*Direction*. Retype all of the listing exactly, passing over any picture you find.

--- begin ---

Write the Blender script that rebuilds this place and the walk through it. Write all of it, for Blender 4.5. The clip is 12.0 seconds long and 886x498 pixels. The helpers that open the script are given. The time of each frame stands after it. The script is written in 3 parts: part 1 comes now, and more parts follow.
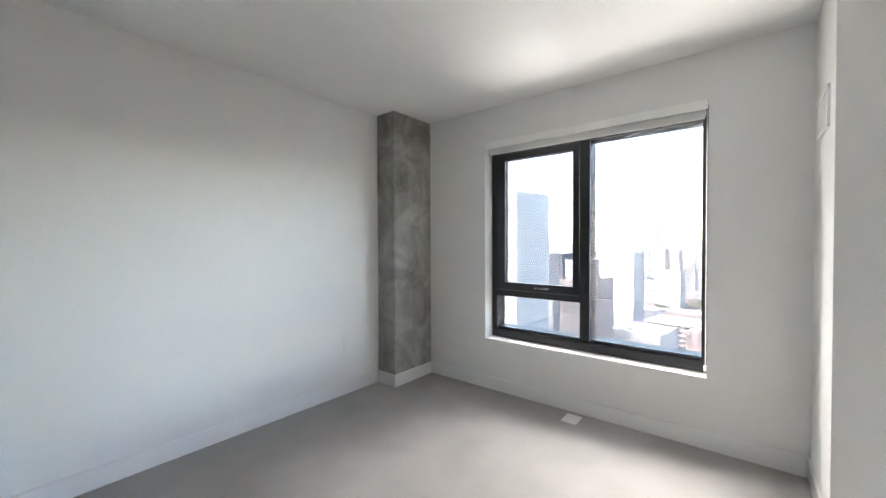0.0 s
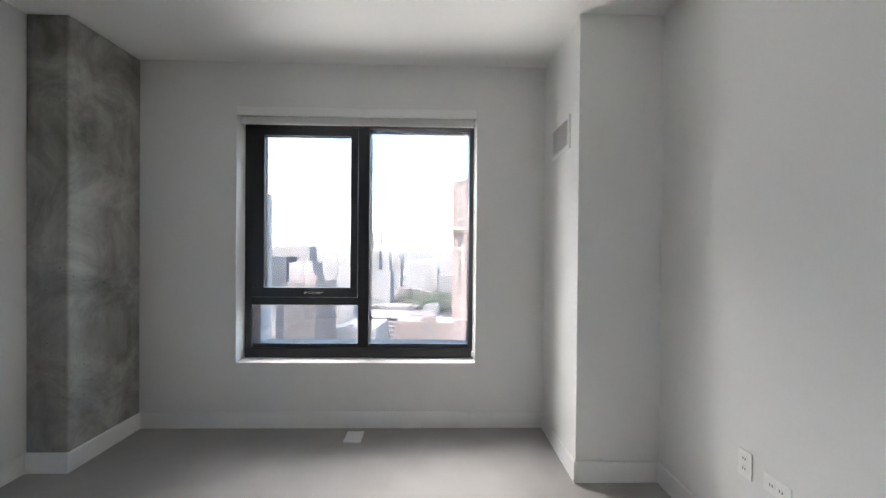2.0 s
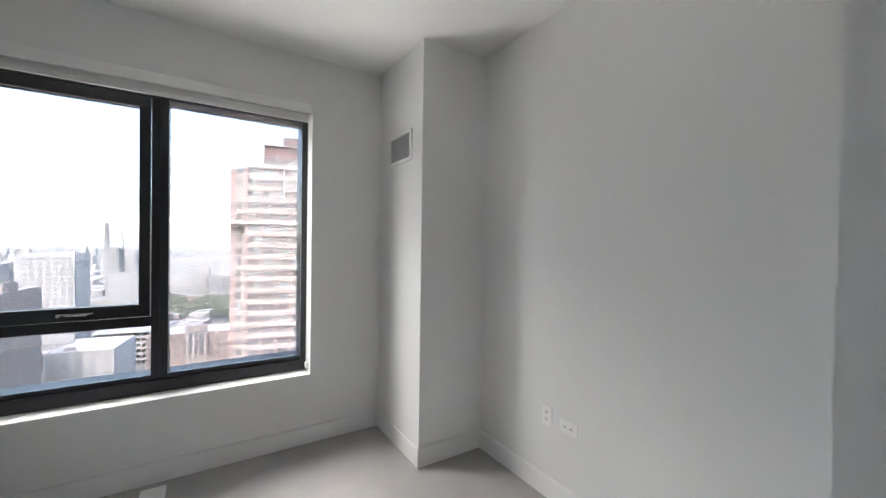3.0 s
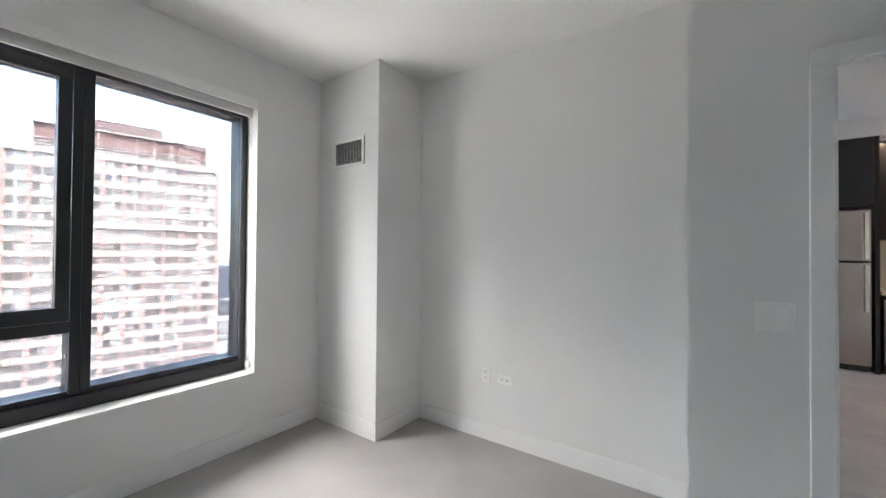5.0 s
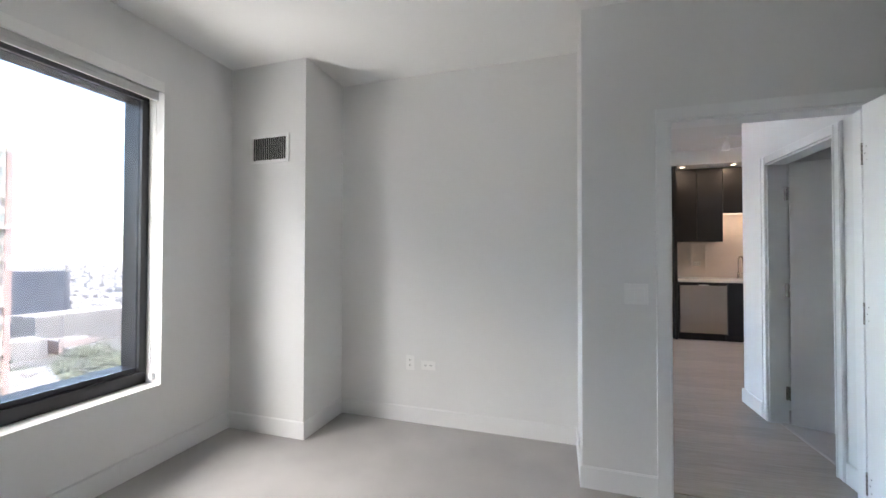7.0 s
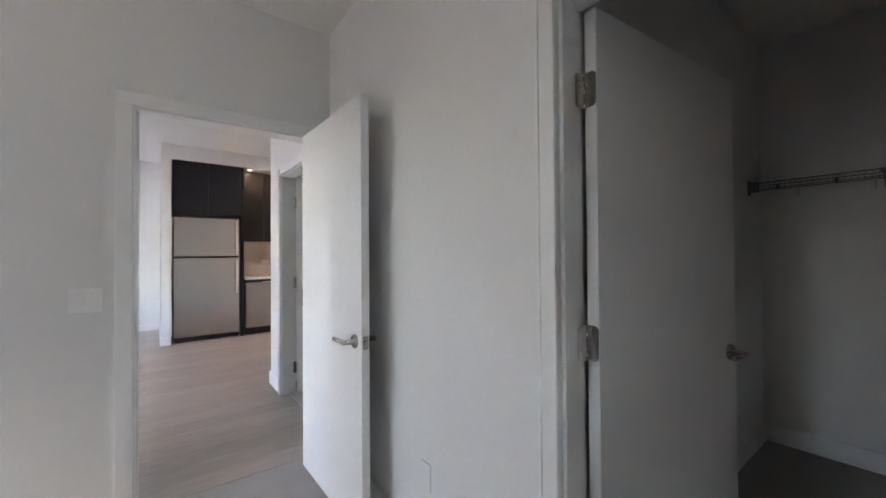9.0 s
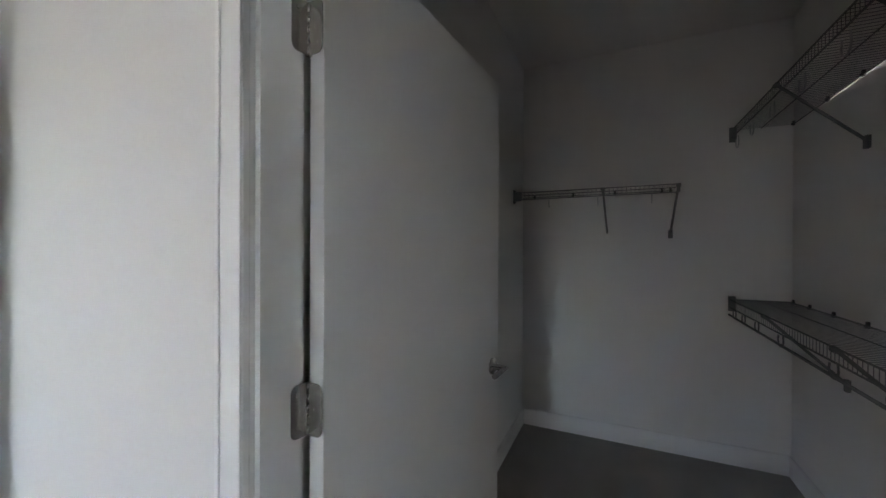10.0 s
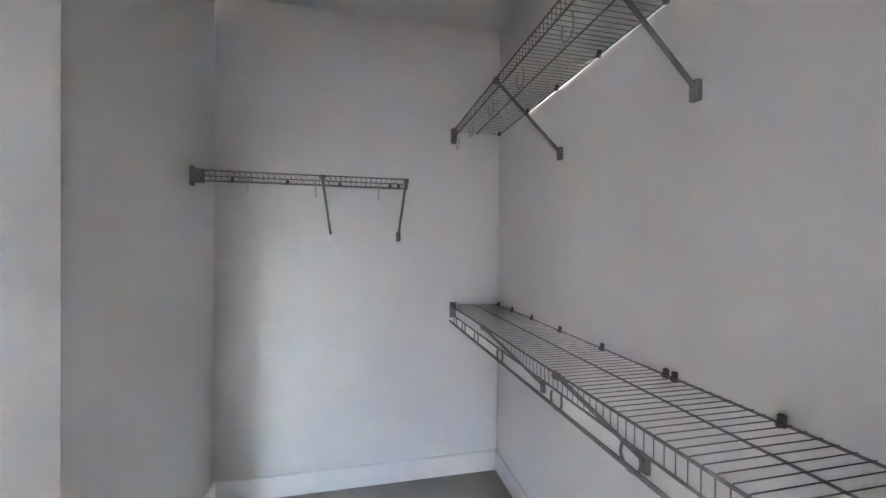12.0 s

--- end ---

*Response to this task*.
Write the Blender script that rebuilds this place and the walk through it. Write all of it, for Blender 4.5. The clip is 12.0 seconds long and 886x498 pixels. The helpers that open the script are given. The time of each frame stands after it. The script is written in 3 parts: part 1 comes now, and more parts follow.
0.0 s
2.0 s
3.0 s
5.0 s
7.0 s
9.0 s
10.0 s
12.0 s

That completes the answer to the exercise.